R.4 : Le dossier indique que les communautés, y compris les communautés de pêcheurs et leurs représentants, les organisations non gouvernementales et les institutions, ont participé aux différentes étapes du processus de candidature (de l’identification à la collecte de données, en passant par la documentation et les débats sur les mesures de sauvegarde). On y trouve à la fois des expressions de consentement génériques et individualisées, de la part des autorités locales, des groupes au sein des communautés, des centres de recherche et des représentants des communautés villageoises locales.
R.5 : L’élément a été inscrit à l’inventaire nationale du patrimoine culturel immatériel en 2019. L’inventaire est administré par le Ministère de la culture et de la communication, le centre régional de Saint-Louis et l’université Gaston Berger. La commission nationale du patrimoine culturel immatériel, composée d’organisations non gouvernementales, d’universitaires et de praticiens, est chargée d’ajouter ou de supprimer des éléments de l’inventaire ainsi que de les mettre à jour tous les deux ans.

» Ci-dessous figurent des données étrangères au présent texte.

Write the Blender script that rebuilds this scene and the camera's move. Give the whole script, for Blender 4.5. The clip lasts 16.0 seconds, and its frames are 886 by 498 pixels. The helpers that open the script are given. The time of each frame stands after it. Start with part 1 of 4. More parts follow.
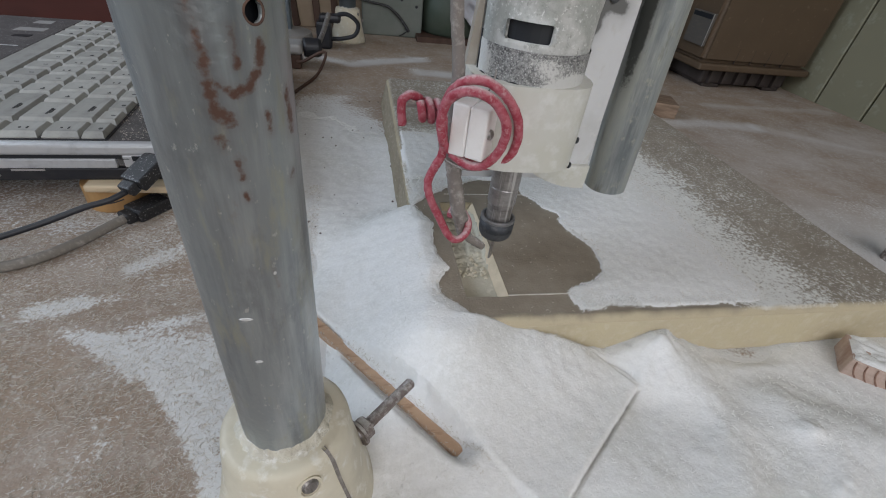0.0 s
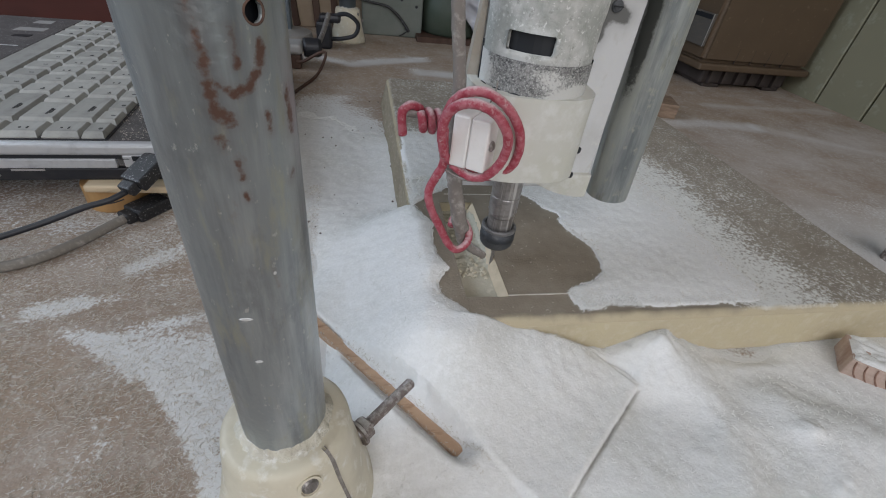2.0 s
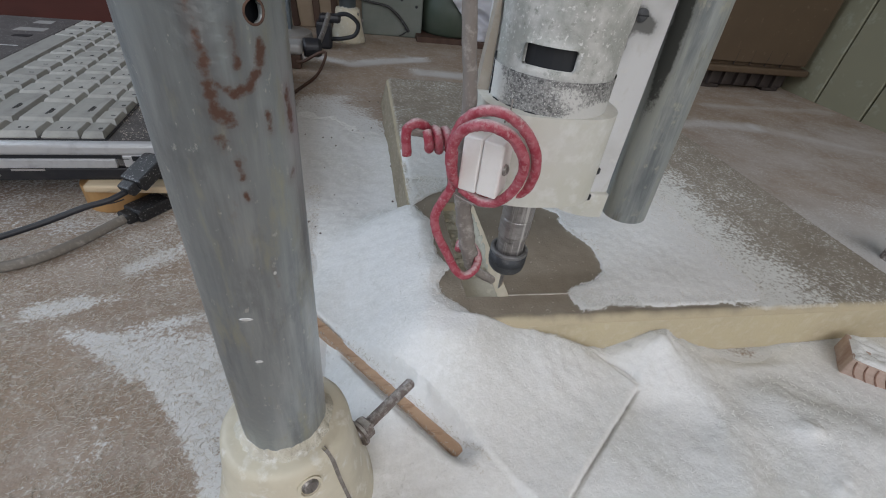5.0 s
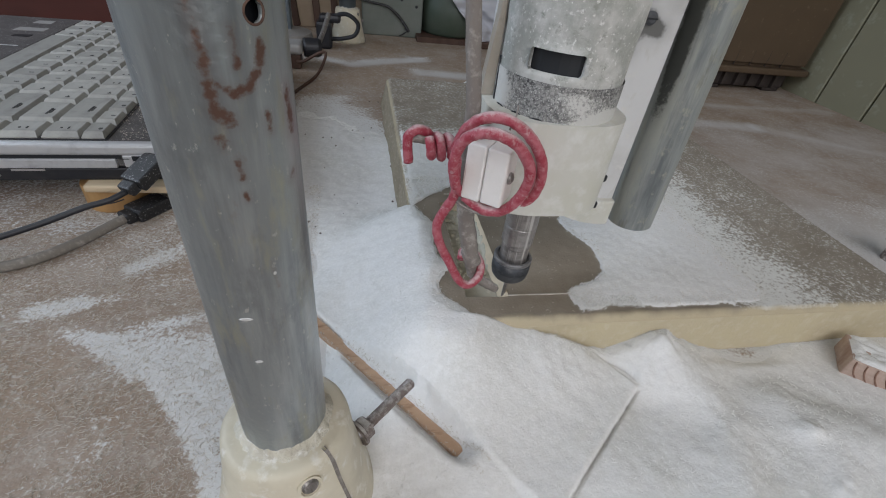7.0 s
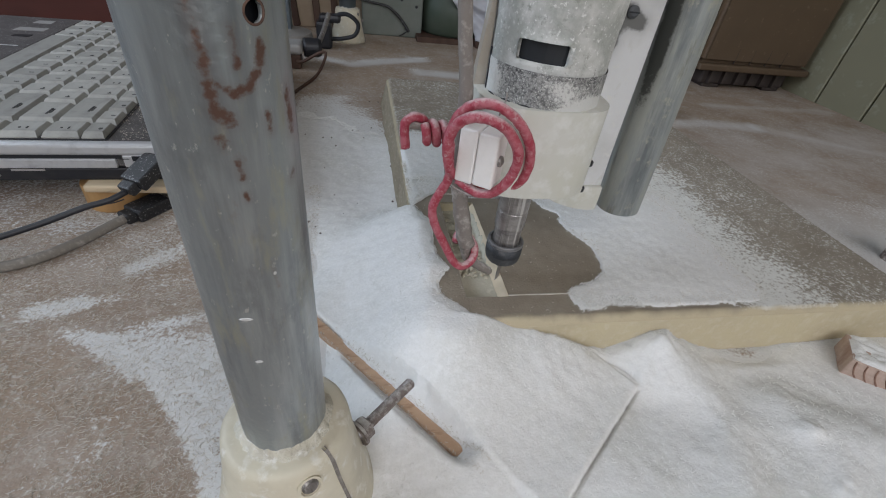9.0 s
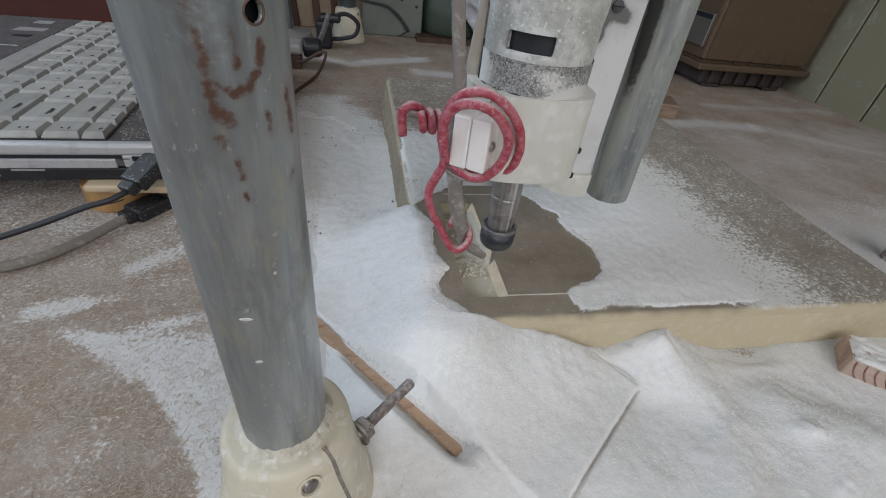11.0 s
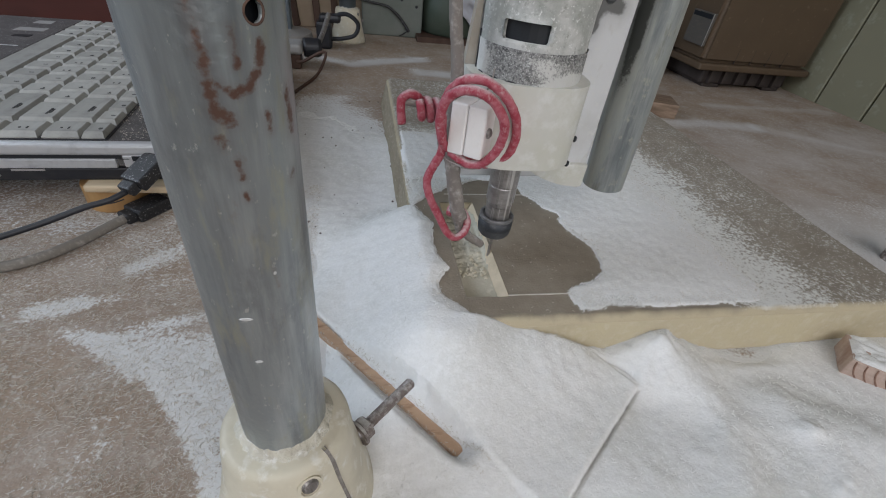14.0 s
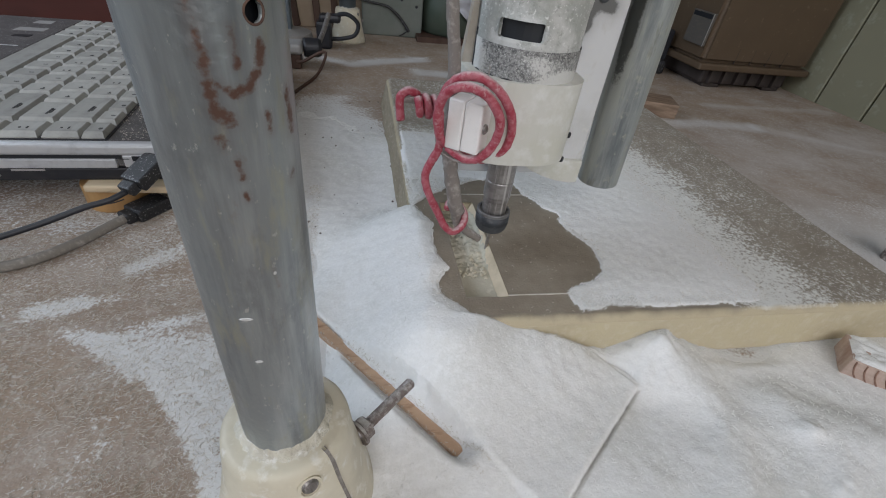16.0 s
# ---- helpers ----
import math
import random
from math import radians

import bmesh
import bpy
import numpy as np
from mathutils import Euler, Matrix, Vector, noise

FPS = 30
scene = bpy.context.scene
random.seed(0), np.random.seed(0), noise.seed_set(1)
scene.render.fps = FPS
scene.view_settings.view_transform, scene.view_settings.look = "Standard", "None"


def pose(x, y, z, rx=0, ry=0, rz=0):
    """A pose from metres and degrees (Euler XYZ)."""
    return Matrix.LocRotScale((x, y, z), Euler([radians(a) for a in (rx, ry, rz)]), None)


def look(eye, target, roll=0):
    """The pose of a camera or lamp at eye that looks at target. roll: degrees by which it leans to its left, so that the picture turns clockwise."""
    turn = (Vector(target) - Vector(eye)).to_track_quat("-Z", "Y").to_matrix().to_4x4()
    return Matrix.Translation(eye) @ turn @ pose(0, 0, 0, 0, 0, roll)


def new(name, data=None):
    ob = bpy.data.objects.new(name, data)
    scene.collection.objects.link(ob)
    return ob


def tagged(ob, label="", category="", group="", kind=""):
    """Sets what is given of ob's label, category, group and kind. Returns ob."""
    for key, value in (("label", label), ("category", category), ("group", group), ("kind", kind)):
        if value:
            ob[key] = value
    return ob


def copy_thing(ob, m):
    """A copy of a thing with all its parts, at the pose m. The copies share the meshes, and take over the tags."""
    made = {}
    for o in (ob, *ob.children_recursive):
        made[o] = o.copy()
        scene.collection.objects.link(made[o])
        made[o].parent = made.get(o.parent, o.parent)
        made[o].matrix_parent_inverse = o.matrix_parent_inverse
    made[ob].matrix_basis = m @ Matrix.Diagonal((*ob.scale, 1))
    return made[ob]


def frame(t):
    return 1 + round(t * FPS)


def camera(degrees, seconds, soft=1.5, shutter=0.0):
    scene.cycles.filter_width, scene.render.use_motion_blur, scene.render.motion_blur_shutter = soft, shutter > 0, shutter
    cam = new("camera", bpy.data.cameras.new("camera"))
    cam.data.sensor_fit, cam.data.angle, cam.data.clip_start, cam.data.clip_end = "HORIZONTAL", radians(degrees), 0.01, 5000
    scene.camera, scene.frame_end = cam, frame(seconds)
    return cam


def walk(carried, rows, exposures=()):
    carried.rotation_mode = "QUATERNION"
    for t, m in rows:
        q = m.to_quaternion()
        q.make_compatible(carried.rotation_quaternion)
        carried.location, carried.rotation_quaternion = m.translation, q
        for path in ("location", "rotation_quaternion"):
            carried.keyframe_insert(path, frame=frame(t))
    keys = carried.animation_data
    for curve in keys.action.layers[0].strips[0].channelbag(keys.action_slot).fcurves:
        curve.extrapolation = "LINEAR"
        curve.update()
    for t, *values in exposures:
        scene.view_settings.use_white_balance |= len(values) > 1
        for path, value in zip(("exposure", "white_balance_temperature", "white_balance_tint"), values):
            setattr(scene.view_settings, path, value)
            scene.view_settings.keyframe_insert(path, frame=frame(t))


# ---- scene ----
EYE = (0.0, 0.0, 0.155)
cam = camera(91.2, 16.0, soft=1.05)
VIEW = pose(EYE[0], EYE[1], EYE[2], 52.80, -6.03, -8.96)
walk(cam, [(0.0, VIEW), (16.0, VIEW)], exposures=[(0.0, 0.0, 6500, 10), (16.0, 0.0, 6500, 10)])

# ---- world and light ----
world = bpy.data.worlds.new("overcast_sky")
scene.world = world
world.use_nodes = True
sky = world.node_tree.nodes.new("ShaderNodeTexSky")
sky.sky_type, sky.sun_disc = "NISHITA", False
sky.sun_elevation, sky.sun_rotation = radians(48), radians(200)
world.node_tree.nodes["Background"].inputs["Strength"].default_value = 0.10
world.node_tree.links.new(sky.outputs[0], world.node_tree.nodes["Background"].inputs[0])


def daylight(name, eye, target, w, h, power, colour):
    lamp = bpy.data.lights.new(name, "AREA")
    lamp.shape, lamp.size, lamp.size_y, lamp.energy, lamp.color = "RECTANGLE", w, h, power, colour
    ob = new(name, lamp)
    ob.matrix_world = look(eye, target)
    return ob


daylight("daylight_front_opening", (0.25, -0.98, 0.80), (0.2, 0.15, 0.0), 1.7, 1.2, 12.0, (1.0, 0.955, 0.925))
daylight("daylight_side_window", (-0.98, 0.30, 0.62), (0.0, 0.25, 0.0), 0.9, 0.7, 7.8, (0.76, 0.87, 1.0))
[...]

- Décide d’inscrire le Ceebu Jën, art culinaire du Sénégal sur la Liste représentative du patrimoine culturel immatériel de l’humanité ;
- Rappelle à l’État partie l’importance d’assurer la sauvegarde des significations sociales et culturelles de l’élément et de prendre des mesures pour éviter tout risque imprévu lié au tourisme et à une commercialisation excessive ;
- Rappelle également l’importance d’utiliser un vocabulaire en adéquation avec l’esprit de la Convention et d’éviter l’utilisation d’expressions qui pourraient suggérer des revendications de propriété.